The new city budget represents an overall increase of $4.1 million over current spending.
WESTFIELD – The city’s proposed spending plan for fiscal 2012 totals $121.7 million and provides for no layoffs, furloughs or standard raises for municipal or school employees.
“The budget is lean but it is designed to move Westfield forward,” Mayor Daniel M. Knapik said Thursday, just before submitting the budget package to the City Council for review. The council must act on the plan by June 30.
The mayor is asking for $108.8 million to finance operations of municipal departments, including the School Department, that rely on property taxes. That amount represents an increase of 3.5 percent, or about $3.7 million over current spending.
An additional $12.8 million is sought for operations within the Water Department, Waste Water Treatment, ambulance, Community Preservation and stormwater management. Those departments are financed through user fees.
Knapik plans to use $1.4 million in reserves, about $600,000 more than this year, to offset spending in the year beginning July 1. That will leave the city an estimated $7.7 million in cash reserves.
Knapik presented his budget proposal to the City Council a full month earlier than in previous years.
Several council members, especially Finance Chairman Richard E. Onofrey Jr. and Councilor at-Large David A. Flaherty, complained last year they did not have sufficient time to review the financial needs of all municipal departments. Also, as a result of that lack of review, the council made a last-minute $862,000 cut in school spending, only to restore $744,000 at the 11th hour last June 30.
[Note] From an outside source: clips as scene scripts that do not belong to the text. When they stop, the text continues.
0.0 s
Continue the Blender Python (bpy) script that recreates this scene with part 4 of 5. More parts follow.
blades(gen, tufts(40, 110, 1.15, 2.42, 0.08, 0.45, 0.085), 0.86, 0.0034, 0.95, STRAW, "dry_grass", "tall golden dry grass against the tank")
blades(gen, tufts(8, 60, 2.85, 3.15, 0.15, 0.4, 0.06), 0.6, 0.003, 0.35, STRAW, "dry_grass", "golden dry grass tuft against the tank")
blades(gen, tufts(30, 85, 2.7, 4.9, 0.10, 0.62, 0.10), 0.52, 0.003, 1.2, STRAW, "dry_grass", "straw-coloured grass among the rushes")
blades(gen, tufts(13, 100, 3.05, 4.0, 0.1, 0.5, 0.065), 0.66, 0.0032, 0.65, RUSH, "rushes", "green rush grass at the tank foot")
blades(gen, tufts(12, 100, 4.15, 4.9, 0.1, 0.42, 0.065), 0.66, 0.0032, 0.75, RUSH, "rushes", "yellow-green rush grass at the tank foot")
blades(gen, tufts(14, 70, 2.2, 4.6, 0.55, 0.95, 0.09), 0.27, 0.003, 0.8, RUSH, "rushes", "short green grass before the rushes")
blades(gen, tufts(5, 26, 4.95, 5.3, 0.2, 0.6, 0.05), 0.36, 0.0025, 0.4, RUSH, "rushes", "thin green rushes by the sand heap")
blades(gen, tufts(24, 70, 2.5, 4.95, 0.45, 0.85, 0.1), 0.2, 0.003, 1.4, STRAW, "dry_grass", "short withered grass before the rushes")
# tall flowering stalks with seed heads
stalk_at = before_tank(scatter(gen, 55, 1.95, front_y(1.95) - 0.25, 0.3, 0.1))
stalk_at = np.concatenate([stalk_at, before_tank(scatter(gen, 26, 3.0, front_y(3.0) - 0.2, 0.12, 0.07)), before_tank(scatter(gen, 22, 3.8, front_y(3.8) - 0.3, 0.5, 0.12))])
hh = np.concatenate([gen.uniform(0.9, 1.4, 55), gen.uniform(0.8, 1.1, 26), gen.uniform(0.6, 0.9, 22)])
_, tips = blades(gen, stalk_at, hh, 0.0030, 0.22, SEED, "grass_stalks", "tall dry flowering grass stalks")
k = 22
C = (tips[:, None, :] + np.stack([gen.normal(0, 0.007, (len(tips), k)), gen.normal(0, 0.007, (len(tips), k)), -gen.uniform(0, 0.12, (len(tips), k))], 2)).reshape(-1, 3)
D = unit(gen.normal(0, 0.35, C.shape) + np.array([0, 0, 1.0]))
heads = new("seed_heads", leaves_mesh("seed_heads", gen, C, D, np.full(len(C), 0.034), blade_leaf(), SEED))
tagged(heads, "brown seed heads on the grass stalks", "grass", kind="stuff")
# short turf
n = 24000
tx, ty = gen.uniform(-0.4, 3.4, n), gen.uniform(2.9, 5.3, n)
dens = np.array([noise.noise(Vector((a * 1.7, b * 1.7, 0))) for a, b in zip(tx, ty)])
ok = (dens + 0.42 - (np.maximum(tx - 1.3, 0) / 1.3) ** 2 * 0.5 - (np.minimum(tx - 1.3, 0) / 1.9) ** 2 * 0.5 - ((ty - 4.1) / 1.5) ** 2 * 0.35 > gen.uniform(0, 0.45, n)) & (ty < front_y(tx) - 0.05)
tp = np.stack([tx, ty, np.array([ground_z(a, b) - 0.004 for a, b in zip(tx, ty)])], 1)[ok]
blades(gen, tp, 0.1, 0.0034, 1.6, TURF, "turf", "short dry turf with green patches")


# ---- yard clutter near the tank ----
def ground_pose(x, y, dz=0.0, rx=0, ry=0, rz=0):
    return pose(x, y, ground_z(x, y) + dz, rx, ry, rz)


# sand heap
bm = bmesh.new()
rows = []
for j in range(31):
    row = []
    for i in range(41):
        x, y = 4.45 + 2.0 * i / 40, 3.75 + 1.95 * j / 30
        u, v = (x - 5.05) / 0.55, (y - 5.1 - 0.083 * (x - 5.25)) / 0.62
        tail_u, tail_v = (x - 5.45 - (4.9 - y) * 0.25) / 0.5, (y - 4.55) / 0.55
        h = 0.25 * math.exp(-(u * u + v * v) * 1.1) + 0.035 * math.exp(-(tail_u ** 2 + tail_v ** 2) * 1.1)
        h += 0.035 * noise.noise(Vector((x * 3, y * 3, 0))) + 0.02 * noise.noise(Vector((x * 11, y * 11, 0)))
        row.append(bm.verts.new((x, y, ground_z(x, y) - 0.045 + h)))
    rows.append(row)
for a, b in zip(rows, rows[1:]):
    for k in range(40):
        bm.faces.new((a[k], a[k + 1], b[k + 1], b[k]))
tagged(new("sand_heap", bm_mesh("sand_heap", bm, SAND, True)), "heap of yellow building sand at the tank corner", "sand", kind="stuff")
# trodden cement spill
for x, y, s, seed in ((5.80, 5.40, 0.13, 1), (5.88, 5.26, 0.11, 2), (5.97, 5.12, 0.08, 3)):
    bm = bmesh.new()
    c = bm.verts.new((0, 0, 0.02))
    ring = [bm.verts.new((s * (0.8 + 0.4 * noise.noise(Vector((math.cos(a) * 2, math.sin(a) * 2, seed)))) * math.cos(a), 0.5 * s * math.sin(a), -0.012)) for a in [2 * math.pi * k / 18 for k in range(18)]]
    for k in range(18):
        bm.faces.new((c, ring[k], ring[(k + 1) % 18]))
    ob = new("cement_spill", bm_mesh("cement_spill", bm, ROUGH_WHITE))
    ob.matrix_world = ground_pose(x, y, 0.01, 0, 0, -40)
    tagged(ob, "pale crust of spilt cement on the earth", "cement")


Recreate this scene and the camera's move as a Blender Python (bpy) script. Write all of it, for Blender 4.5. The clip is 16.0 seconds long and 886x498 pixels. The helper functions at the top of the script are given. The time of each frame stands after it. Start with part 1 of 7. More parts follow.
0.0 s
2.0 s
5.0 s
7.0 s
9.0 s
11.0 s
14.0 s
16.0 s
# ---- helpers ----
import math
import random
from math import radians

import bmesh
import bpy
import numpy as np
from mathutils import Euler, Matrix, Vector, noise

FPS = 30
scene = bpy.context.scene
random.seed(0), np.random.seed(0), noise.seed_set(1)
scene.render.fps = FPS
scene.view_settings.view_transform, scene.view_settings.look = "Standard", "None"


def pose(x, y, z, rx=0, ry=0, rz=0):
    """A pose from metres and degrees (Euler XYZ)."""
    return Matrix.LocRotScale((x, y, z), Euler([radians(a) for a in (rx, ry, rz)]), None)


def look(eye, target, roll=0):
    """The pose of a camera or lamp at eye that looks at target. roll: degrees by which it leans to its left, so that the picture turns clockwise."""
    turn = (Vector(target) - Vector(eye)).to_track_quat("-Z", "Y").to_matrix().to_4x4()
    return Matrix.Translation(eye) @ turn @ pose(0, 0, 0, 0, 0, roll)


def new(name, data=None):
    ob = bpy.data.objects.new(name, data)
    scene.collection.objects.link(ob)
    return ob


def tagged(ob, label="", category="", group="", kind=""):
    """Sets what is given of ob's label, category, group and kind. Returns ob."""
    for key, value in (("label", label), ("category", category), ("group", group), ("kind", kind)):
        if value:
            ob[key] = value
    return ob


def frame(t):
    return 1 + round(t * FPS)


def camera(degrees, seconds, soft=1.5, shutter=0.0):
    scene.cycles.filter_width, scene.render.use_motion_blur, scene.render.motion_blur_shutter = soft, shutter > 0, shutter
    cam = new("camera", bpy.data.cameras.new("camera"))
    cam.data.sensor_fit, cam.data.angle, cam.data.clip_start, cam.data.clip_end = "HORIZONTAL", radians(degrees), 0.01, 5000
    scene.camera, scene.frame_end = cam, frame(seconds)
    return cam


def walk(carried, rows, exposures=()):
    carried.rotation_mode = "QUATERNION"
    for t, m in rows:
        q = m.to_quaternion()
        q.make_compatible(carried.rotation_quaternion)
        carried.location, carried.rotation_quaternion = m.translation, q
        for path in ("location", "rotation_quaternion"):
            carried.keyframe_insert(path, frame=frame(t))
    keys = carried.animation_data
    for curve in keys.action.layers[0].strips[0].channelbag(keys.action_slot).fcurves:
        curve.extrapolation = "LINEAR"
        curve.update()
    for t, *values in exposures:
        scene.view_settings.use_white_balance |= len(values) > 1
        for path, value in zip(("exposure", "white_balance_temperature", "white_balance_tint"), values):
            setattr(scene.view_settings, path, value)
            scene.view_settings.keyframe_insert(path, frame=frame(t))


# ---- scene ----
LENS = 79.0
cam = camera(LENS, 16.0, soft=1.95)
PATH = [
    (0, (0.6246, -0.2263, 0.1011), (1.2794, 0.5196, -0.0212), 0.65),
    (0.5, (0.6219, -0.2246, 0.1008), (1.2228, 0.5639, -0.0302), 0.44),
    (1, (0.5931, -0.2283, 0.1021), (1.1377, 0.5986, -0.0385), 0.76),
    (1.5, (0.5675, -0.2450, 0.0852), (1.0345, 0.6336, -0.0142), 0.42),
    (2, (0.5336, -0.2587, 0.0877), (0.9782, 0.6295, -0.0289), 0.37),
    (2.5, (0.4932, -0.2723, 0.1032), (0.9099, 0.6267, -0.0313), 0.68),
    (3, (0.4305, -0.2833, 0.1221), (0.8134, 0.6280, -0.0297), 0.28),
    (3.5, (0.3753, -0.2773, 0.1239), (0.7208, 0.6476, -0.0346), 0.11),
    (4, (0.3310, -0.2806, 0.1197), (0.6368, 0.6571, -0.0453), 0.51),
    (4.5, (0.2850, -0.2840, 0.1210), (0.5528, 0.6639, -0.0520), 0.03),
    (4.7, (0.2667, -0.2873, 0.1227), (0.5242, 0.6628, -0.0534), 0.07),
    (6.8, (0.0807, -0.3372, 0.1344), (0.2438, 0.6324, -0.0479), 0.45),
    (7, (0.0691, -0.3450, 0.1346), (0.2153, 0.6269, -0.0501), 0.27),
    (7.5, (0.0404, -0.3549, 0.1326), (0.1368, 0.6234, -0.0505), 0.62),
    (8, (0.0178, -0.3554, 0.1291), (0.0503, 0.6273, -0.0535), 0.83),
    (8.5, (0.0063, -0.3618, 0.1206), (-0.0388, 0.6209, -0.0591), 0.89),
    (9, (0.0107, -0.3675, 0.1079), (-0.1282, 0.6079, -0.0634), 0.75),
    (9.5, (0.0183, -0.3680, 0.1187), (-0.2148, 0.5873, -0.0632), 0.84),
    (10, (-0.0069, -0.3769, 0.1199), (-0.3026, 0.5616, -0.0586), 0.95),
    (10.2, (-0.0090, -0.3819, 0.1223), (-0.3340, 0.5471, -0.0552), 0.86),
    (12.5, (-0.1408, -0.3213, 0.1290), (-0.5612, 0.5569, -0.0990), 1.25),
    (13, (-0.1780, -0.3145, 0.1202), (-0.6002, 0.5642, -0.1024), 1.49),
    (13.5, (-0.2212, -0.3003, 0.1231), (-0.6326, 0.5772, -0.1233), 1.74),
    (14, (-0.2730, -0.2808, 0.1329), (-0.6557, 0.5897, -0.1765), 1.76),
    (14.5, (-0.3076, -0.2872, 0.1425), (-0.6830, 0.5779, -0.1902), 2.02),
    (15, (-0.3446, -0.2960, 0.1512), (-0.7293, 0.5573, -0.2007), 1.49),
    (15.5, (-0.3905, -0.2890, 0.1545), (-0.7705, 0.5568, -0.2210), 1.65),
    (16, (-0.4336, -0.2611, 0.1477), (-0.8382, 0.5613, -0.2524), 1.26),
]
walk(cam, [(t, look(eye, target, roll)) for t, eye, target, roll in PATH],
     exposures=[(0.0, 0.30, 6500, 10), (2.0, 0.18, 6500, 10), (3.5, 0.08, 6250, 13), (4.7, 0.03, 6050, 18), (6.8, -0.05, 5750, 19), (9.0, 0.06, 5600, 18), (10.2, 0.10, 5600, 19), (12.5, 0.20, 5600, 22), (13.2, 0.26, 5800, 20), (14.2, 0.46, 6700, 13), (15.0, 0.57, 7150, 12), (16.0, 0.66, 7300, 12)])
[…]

Council President Christopher Keefe said Thursday the early filing “comes as good news. It will give the council some flexibility in its review.”
Flaherty also welcomed the early filing, saying “this will give us more time to explore” the budget. “I offer no promises but my job is to be conservative. We need to look under the hood,” he said.
The FY12 budget formally recognizes the city’s new Technology Center located on Apremont Way as a municipal department, with a budget of $1.2 million and three additional employees.
The new budget will also add a parking enforcement officer, a post eliminated in 2008, and an estimated four additional part-time positions at different departments.
Last year, the mayor sought concessions from all municipal employees and laid off at least five city workers to balance spending. Concessions included furloughs of one to three days for various employee groups.
The budget includes $52.4 million for the School Department, an increase of $1.2 million from FY11; $6.8 million for the Police Department, a decrease of about $118,000; and just under $5.1 million for the Fire Department, a decrease of about $73,000 from current spending.
The budget also assumes the city will proceed with a consolidation of services among city and School Department efforts in personnel, law and purchasing.
Knapik said the budget does not include funds for either the city or school personnel director jobs. A decision on funding a single personnel manager for both will be made later, he indicated.
The mayor said property taxes must increase by the annual 2.5 percent to help finance the budget.
Also, he will bank on receipt of $32.5 million in state Chapter 70 education funds and another $4.9 million in state aid to the city to finance operations next year. Combined, state allocations represent a projected decrease of $200,000.
City financial officers anticipate Westfield’s new growth, building construction and expansion, will bring in $500,000 to help finance the budget.
As for moving the city forward, Knapik said he plans to repair or replace roofs at several schools, repair the roof on City Hall, move forward with design for a new elementary school and spend at least $2 million in road improvement projects during the new fiscal year.